Aşırı iş yükü, şiddet, mobbing, ayrımcılık ve haksızlıklarla herkes yıpranmış, tükenmişlik sendromu ile karşı karşıya kalmıştır. Enflasyon karşısında eriyen ücretlere enflasyon farkı alttı ayda bir değil, her ay maaşlara yansıtılmalıdır. Her insanımıza yardım eden, şifa veren ve her duaya girenlerin bugün maruz kaldıkları bu halin düzeltilmesi, yaşadıkları sorunların çözülmesi devletimizin her kademesinde görev yapanların, sağlık hizmeti alan milletimizin tamamını ilgilendiren bir meseledir.

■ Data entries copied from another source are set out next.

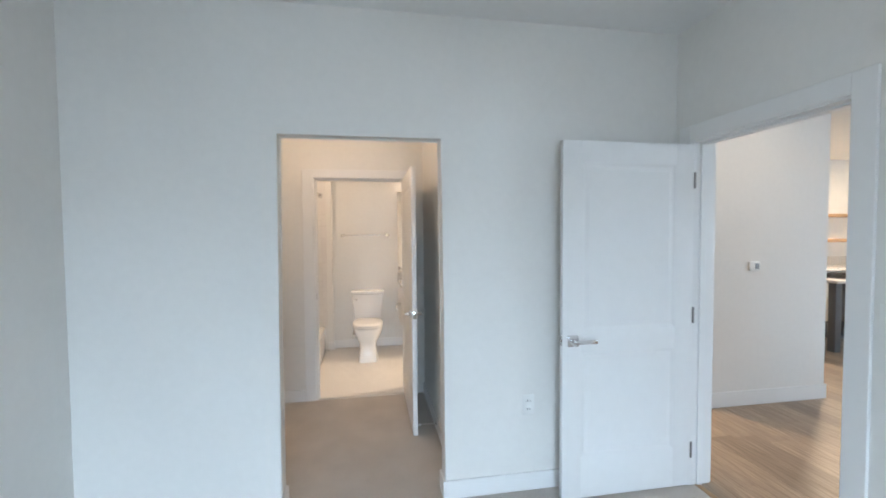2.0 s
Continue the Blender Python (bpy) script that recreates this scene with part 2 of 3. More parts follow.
def part(name, bm, material, parent, label="", smooth=True):
    ob = new(name, mesh(name, bm, material, smooth))
    ob.parent = parent
    return tagged(ob, label)


def thing(name, label, category, group="", m=None):
    ob = tagged(new(name), label, category, group)
    if m is not None:
        ob.matrix_world = m
    return ob


def struct(name, bm, material, label="", smooth=False):
    return tagged(new(name, mesh(name, bm, material, smooth)), label, kind="structure")


def wall_with_opening(x0, x1, y0, y1, top, o0, o1, head, round_by=0.012):
    """A wall along x with one doorway cut through it, its drywall edges rounded."""
    bm = bmesh.new()
    outline = [(x0, 0), (o0, 0), (o0, head), (o1, head), (o1, 0), (x1, 0), (x1, top), (x0, top)]
    front, back = ([bm.verts.new((x, y, z)) for x, z in outline] for y in (y0, y1))
    bm.faces.new(front), bm.faces.new(back[::-1])
    for i in range(8):
        j = (i + 1) % 8
        bm.faces.new((front[i], front[j], back[j], back[i]))
    if round_by:
        edges = [e for ring in (front, back) for i in (1, 2, 3) for e in ring[i].link_edges if e.other_vert(ring[i]) is ring[i + 1]]
        bmesh.ops.bevel(bm, geom=edges, offset=round_by, segments=3, affect="EDGES", profile=0.5)
    return bm


# ---------------------------------------------------------------- the shell
HB, HC = 2.69, 2.60  # ceilings of bedroom and bathroom
struct("floor_bedroom", boxes((-1.8, 1.82, -2.5, 3.21, -0.1, 0.0), (-1.8, 1.225, 3.21, 4.71, -0.1, 0.0)), CARPET, "beige cut pile carpet")
struct("floor_hall", boxes((1.82, 8.5, -0.5, 9.0, -0.1, -0.008), (1.225, 1.82, 3.21, 9.0, -0.1, -0.008)), DARK, "dark underlay between the floor planks")
fb = struct("floor_bathroom", boxes((-1.6, 1.225, 4.71, 6.6, -0.1, -0.002)), HEXG, "grey grout of a white mosaic floor")
struct("ceiling_bedroom", boxes((-1.8, 1.83, -2.5, 3.15, HB, HB + 0.1), (-1.8, 1.23, 3.15, 4.745, HB, HB + 0.1)), CEIL, "white painted plaster ceiling")
struct("ceiling_hall", boxes((1.83, 8.5, -0.5, 9.0, HB, HB + 0.1), (1.23, 1.83, 3.15, 9.0, HB, HB + 0.1)), CEIL, "white painted plaster ceiling")
struct("ceiling_bathroom", boxes((-1.6, 1.165, 4.80, 6.6, HC, HC + 0.08)), CEIL, "white painted plaster ceiling")

# bedroom
struct("wall_bedroom_west", boxes((-1.80, -1.53, -2.5, 3.09, 0, HB)), PAINT, "pale grey painted plaster wall")
struct("wall_bedroom_south", boxes((-1.53, -1.3, -2.5, -2.3, 0, HB), (0.9, 1.76, -2.5, -2.3, 0, HB), (-1.3, 0.9, -2.5, -2.3, 0, 0.6),
                                   (-1.3, 0.9, -2.5, -2.3, 2.45, HB)), PAINT, "pale grey painted plaster wall")
struct("wall_bedroom_north", wall_with_opening(-1.80, 1.90, 3.09, 3.21, HB, -0.562, 0.318, 2.037),
       PAINT, "pale grey painted plaster wall with an open doorway")
struct("wall_bedroom_east", boxes((1.76, 1.90, -2.5, 2.125, 0, HB), (1.76, 1.90, 2.965, 3.09, 0, HB), (1.76, 1.90, 2.125, 2.965, 2.035, HB)),
       PAINT, "pale grey painted plaster wall with a doorway")
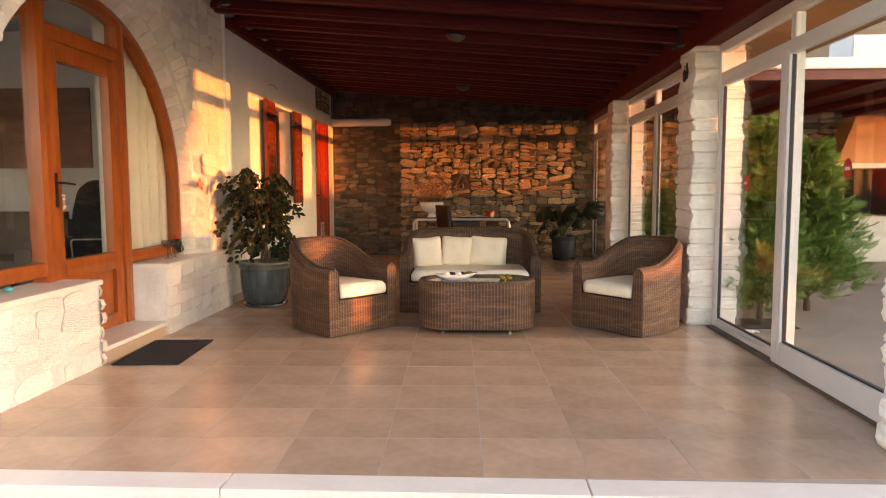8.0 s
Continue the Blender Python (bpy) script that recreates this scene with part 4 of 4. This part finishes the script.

Sağlık camiasının geleceği karamsarlığa itilmemelidir. Bu çözümsüzlüğün sürmesi halinde ortaya çıkacak ağır sonuçların herkesi etkileyeceği muhakkaktır. Artık bu durum salt bir ücret meselesi değil, ülkenin geleceğini ilgilendiren bir sorun olarak karşımızda durmaktadır.

“Sorunlar belli, çözümler net”

Bu gözle bakılarak bütüncül bir yaklaşımla meseleye çare aranmalıdır. Bizim beklentimiz müktesep hak olan maaşa zam şeklinde tek bir ödeme ile kayıpların telafi edilmesidir. Adalet ve hakkaniyet gibi iki kıymetli ölçünün esas alınarak bu durumun gerçekleştirilmesi zaruridir.

Görevi başındaki sağlık çalışanlarına şiddet uygulayanlara ağır cezalar verilmeli, tutuklu yargılama getirilmelidir. Tüm sağlık kurum ve kuruluşlarının sıfır toleranslı ilan edilmeli ve şiddet uygulayanlar acil haller dışında kamu sağlık hizmetleri belirli bir süre ücretli olmalıdır. Enflasyon karşısında eriyen ücretlere enflasyon farkı alttı ayda bir değil, her ay maaşlara yansıtılmalıdır.

Döner sermaye sistemi çalışan merkezli olarak baştan aşağı revize edilmelidir. Malpraktis davaları hekimlerimiz için pranga olmaktan çıkarılmalıdır. Bu davalardan hekimler değil kamu işvereni sorumlu olmalıdır.Aile hekimlerimizin ödeme ve sözleşme yönetmeliğinden kaynaklı sorunları çözülmeli, kayıpları telafi edilmelidir.

Üniversite hastanelerinde görev yapan personele tayin ve becayiş hakkı gelmelidir. Kamu sağlık hizmetinde görev alan tüm çalışanlar kadrolu olarak istihdam edilmelidir. Çalışma barışını bozan, ayrımcılığa neden olan tüm düzenlemeler kaldırılmalıdır. Tüm sağlık camiasının mesleki itibarı yeniden kazandırılmalıdır. Devlet şifa dağıtan ellerine sahip çıktığını göstermelidir.

Türk Sağlık-Sen olarak yapılması gerekenlerin ne olduğunu net bir şekilde söylemekteyiz. Bunun için de mücadele vermekteyiz. Günün şartları, havanın durumu, rüzgârın yönüne göre değil, inandıklarımız ve doğru bildiklerimiz üzerine mücadelemizi sürdürüyor ve sürdüreceğiz.  Sorunlar yumağında boğuştuğumuz son Tıp Bayramı olması.
Sağlık camiasının sorunlara çareler üretilip, çözüm için adım atılması temennisiyle 14 Mart Tıp Bayramımız kutlu olsun” dedi.